Im übrigen ist die kommunale Verfassungsbeschwerde der Beschwerdeführerin gemäß Art. 100 Verfassung des Landes Brandenburg (LV), §§ 12 Nr. 5, 51 Verfassungsgerichtsgesetz des Landes Brandenburg (VerfGGBbg) statthaft und auch sonst zulässig. Insbesondere ist die Beschwerdeführerin ungeachtet des zwischenzeitlichen Inkrafttretens der Neuregelung beteiligtenfähig. Eine Gemeinde gilt nach feststehender Rechtsprechung für die Dauer des gegen ihre Auflösung gerichteten Kommunalverfassungsbeschwerdeverfahrens als fortbestehend. Ebenso wird die Beschwerdeführerin im kommunalen Verfassungsbeschwerdeverfahren weiter durch das bisherige Amt vertreten. Die fortbestehende Beteiligtenfähigkeit erstreckt sich folgerichtig auf die Vertretungsverhältnisse.  

II.  

Die kommunale Verfassungsbeschwerde erweist sich aber in der Sache selbst als unbegründet. Die Auflösung von Gemeinden durch den Staat ist, wie sich unmittelbar aus Art. 98 Abs. 1 und 2 LV ergibt, nicht von vornherein ausgeschlossen. Die dafür ebenfalls nach Art. 98 Abs. 1 sowie Abs. 2 LV gezogenen Grenzen sind hier nicht verletzt. Die nach der Landesverfassung geltenden Anhörungserfordernisse sind eingehalten worden (s. dazu im folgenden 1.). Auch materiell ist die Eingliederung der Beschwerdeführerin in die Stadt Rheinsberg mit der Landesverfassung vereinbar (s. dazu nachfolgend 2.).

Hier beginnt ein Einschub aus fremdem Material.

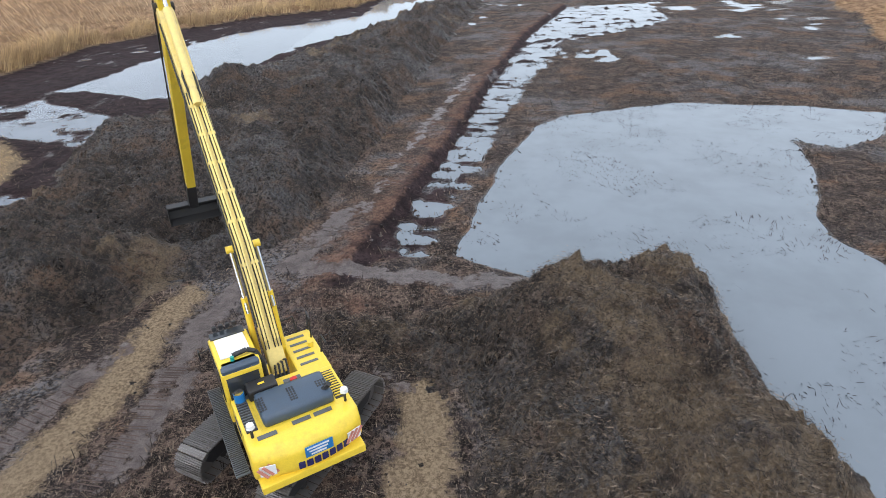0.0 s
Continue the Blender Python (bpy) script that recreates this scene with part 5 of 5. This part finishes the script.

1. Die Verfassung des Landes Brandenburg verlangt vor einer Gemeindeauflösung die Anhörung sowohl der Bevölkerung als auch der Gemeinde als solcher. Beide Anhörungen sind ohne Verstoß gegen die Landesverfassung durchgeführt worden.

a) Art. 98 Abs. 2 Satz 3 LV schreibt vor, daß vor einer Änderung des Gemeindegebietes die Bevölkerung der unmittelbar betroffenen Gebiete gehört werden muß. „Änderung des Gemeindegebietes“ in diesem Sinne ist auch die hier in Frage stehende Auflösung einer Gemeinde unter (gänzlichem) Wegfall eines eigenen Gemeindegebietes (Verfassungsgericht des Landes Brandenburg, Beschluß vom 16. Oktober 2003 - VfGBbg 67/03 -; vgl. auch Beschlüsse vom 15. April 2003 - VfGBbg 6/03 - und vom 6. August 2003 - VfGBbg 199/03 EA -). Die demzufolge erforderliche Anhörung der Einwohner der Beschwerdeführerin ist ordnungsgemäß erfolgt.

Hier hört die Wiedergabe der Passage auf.